Nel frattempo, non mancano iniziative da parte di Roma che preludono ad eventuali ulteriori ingaggi. Va in tal senso l’impegno a fruire dei prestiti (debiti) “SAFE” per 15 miliardi di euro per acquisti in armamenti, così come il sostegno ad accordi di ricostruzione post-bellica dell’Ucraina (per un fondo di 10 miliardi deciso alla Conferenza dello scorso mese di luglio a Roma) e la promozione di intese di cooperazione tra aziende nazionali per la Difesa e quelle ucraine ed europee. L’Italia – afferma la Meloni con innegabile presunzione – sarà il “pilastro della Nuova Europa”! Ma chiediamoci più realisticamente: di quale Europa stiamo parlando? Non certamente dell’Europa dei cittadini, dei popoli sovrani, della gente bisognosa di un rinnovato “stato sociale”; bensì dell’altra Europa, quella voluta e cercata da Bruxelles.
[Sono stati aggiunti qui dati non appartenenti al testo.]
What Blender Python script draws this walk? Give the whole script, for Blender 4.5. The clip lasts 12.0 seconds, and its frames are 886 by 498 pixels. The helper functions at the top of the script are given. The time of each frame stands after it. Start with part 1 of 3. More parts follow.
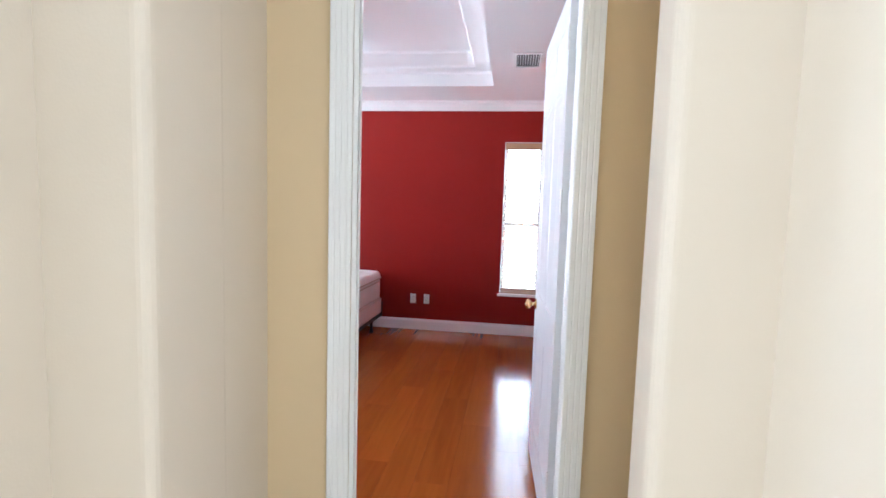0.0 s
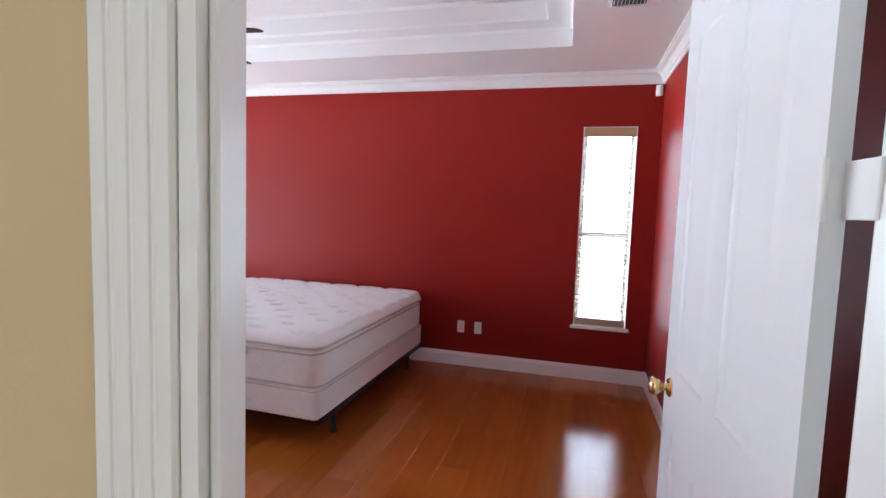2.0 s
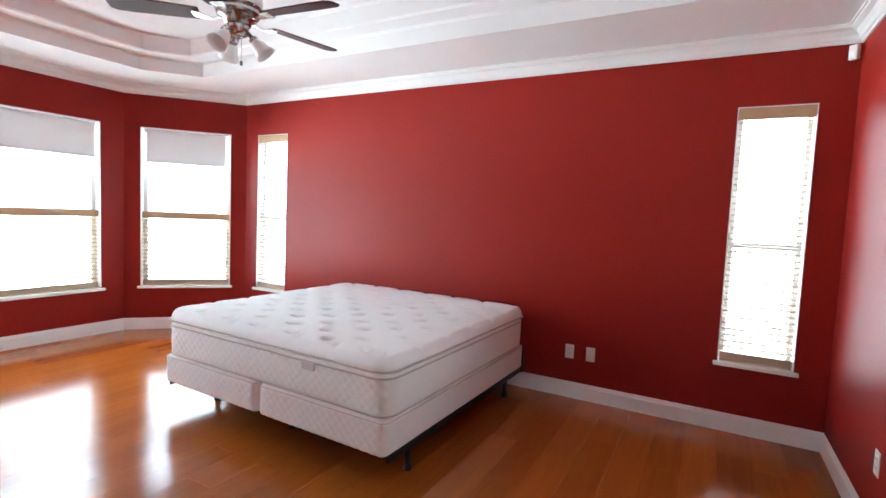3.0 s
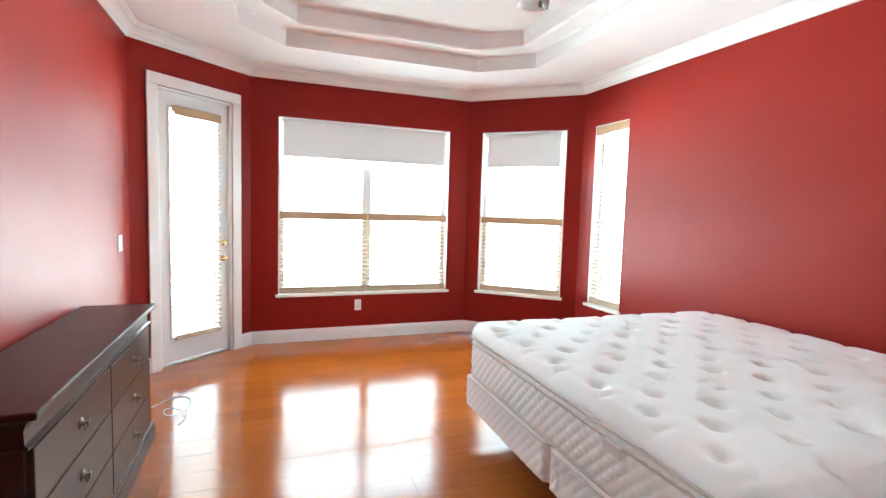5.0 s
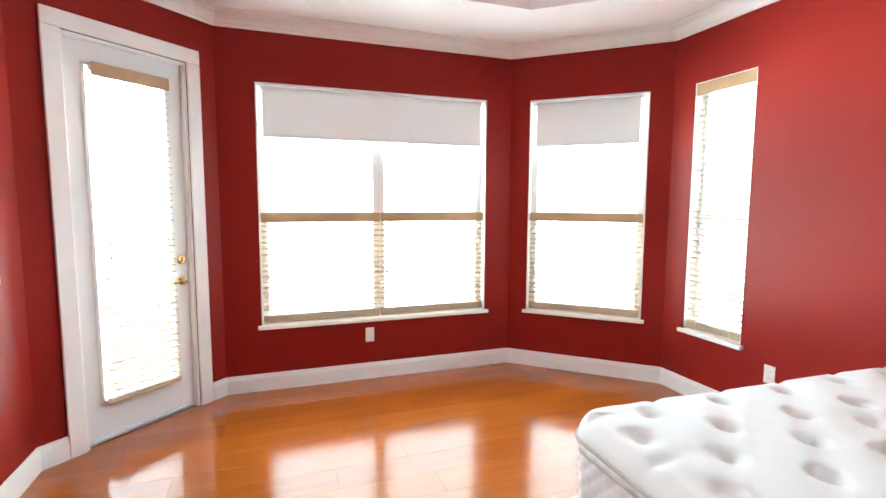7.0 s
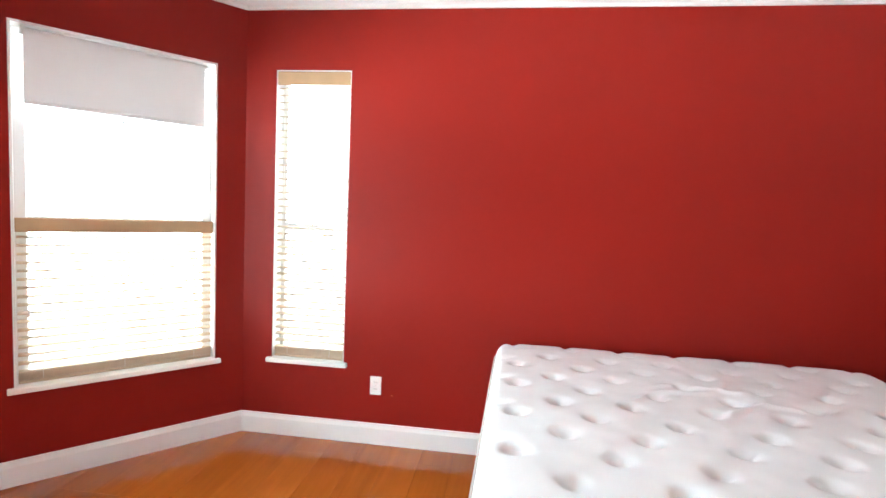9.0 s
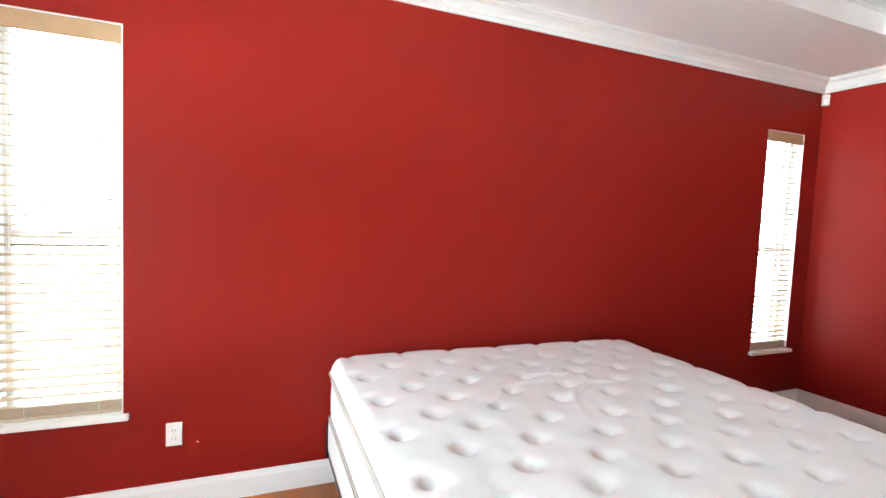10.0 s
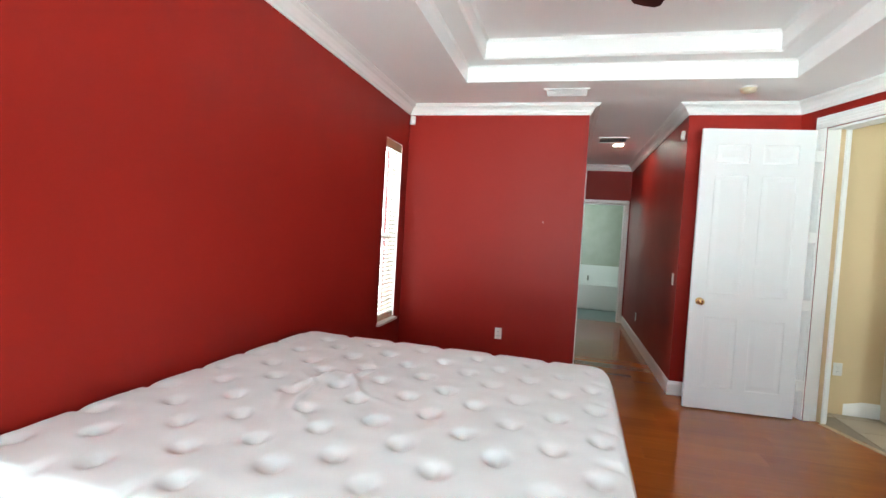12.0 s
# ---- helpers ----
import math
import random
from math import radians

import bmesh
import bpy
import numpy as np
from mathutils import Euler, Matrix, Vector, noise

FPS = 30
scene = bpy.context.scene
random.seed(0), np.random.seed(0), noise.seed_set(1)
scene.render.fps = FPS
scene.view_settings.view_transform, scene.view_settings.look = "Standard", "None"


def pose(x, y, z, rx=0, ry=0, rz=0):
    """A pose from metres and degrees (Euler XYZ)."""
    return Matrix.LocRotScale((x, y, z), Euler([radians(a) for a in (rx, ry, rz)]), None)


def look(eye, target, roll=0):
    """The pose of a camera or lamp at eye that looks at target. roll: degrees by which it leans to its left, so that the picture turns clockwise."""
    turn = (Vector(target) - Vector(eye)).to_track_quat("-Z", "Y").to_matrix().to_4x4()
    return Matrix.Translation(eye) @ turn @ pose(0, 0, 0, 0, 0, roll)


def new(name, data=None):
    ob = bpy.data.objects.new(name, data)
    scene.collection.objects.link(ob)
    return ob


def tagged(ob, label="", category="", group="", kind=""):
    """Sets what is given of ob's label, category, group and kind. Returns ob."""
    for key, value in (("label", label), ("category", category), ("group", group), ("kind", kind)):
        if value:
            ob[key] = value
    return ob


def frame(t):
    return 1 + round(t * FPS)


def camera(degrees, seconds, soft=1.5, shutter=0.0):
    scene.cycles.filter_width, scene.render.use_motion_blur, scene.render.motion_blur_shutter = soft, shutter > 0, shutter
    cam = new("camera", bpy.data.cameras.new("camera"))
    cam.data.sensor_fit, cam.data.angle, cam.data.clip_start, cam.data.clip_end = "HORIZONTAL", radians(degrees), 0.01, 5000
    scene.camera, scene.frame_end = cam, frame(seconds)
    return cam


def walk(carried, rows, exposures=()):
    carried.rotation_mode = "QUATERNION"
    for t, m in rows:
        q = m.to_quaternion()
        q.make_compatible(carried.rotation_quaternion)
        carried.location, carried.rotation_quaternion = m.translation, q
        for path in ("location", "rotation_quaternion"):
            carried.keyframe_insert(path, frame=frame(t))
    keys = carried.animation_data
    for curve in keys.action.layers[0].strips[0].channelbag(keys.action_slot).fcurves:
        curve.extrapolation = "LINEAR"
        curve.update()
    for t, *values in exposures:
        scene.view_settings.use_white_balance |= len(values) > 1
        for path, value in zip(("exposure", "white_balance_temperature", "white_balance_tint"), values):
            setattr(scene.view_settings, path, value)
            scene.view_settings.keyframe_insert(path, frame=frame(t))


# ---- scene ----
cam = camera(84.8, 12.0)
PATH = [
    (0, (1.29, 1.666, 1.505), (1.008, 3.638, 1.331), 1.7),
    (0.5, (1.231, 1.979, 1.486), (0.94, 3.952, 1.335), 1.6),
    (1, (1.174, 2.319, 1.47), (0.896, 4.295, 1.332), 1.4),
    (1.5, (1.133, 2.63, 1.469), (0.779, 4.593, 1.327), 2.3),
    (2, (1.111, 2.888, 1.49), (0.6, 4.815, 1.332), 2.0),
    (2.5, (1.03, 3.17, 1.47), (0.34, 5.04, 1.308), 1.8),
    (3, (1.052, 3.472, 1.448), (0.094, 5.222, 1.306), 2.5),
    (3.5, (1.007, 3.74, 1.487), (-0.234, 5.299, 1.324), 2.5),
    (3.7, (0.943, 3.799, 1.432), (-0.41, 5.265, 1.281), 2.6),
    (5.3, (0.296, 4.361, 1.39), (-1.614, 4.931, 1.223), 1.3),
    (5.5, (0.157, 4.387, 1.397), (-1.769, 4.896, 1.226), 1.1),
    (6, (-0.172, 4.486, 1.4), (-2.122, 4.899, 1.234), 0.8),
    (6.5, (-0.503, 4.492, 1.413), (-2.439, 4.966, 1.245), 0.4),
    (6.7, (-0.646, 4.537, 1.433), (-2.567, 5.061, 1.252), 0.2),
    (8.3, (-1.69, 4.524, 1.327), (-2.808, 6.179, 1.206), 1.5),
    (8.5, (-1.818, 4.561, 1.334), (-2.73, 6.337, 1.221), 1.3),
    (9, (-2.186, 4.554, 1.444), (-2.434, 6.533, 1.299), 2.5),
    (9.5, (-2.348, 4.658, 1.411), (-2.065, 6.635, 1.299), 1.6),
    (10, (-2.634, 4.811, 1.472), (-1.868, 6.654, 1.342), 2.4),
    (10.5, (-2.857, 5.028, 1.415), (-1.661, 6.629, 1.354), 2.2),
    (11, (-2.991, 5.232, 1.444), (-1.44, 6.492, 1.366), 2.7),
    (11.5, (-3.116, 5.498, 1.436), (-1.307, 6.346, 1.351), 3.2),
    (12, (-3.148, 5.721, 1.416), (-1.209, 6.209, 1.341), 3.4),
]
EXPOSURE = [(0, 0.2, 5200, 6), (0.5, 0.12, 5400, 8), (1, 0.10, 5400, 8), (2, -0.28, 5450, 7), (2.5, -0.15, 5500, 1), (3.5, -0.02, 5500, -5), (5.5, 0.12, 5700, -10), (8.5, 0.05, 5850, -3), (10, 0.0, 5850, -5), (11, -0.2, 5800, -9), (12, -0.18, 5800, -7)]
walk(cam, [(t, look(eye, target, roll)) for t, eye, target, roll in PATH], EXPOSURE)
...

Un’Europa armata, che goda di autonomia strategica, di credibile deterrenza, e alla ricerca per sopravvivere di un nemico inesistente (la Russia) che stranamente avrebbe ora deciso di recidere i legami con il Vecchio Continente, ormai in preda alle convulsioni di una prematura decadenza, per volgere lo sguardo verso i nuovi orizzonti del Grande Sud ben più promettenti, come dimostrato dal successo ottenuto dal recente vertice in Cina della Organizzazione per la Cooperazione di Shanghai. Le guerre sono deprecabili, si sa. Ma forse quella russo-ucraina ha il merito di aver sollecitato il disvelamento di nuovi imperativi etici per l’umanità; principi fondati sul reciproco rispetto, uguaglianza sovrana, parità di benefici. Putin, Xi Jinping li stanno già applicando, e forse perfino Trump sembra inizi a comprenderli. Chi invece fatica a vedere il nuovo ordine mondiale che si preannuncia sarebbero proprio i leader europei che, ancora legati alla cupola oligarchica euro-atlantista dei “Masters of the Universe”, ricorrono disperatamente ad esplosioni sociali, guerre e violenze di piazza, pur di preservare il loro ruolo egemonico. Una cosa andrebbe, quindi, meglio compresa oggi nelle Capitali europee: l’Europa per salvarsi e sopravvivere non dovrà più guardare soltanto ad Occidente, come fatto finora, bensì dovrà necessariamente trasmutarsi per divenire più modestamente una realtà “eurasiatica”.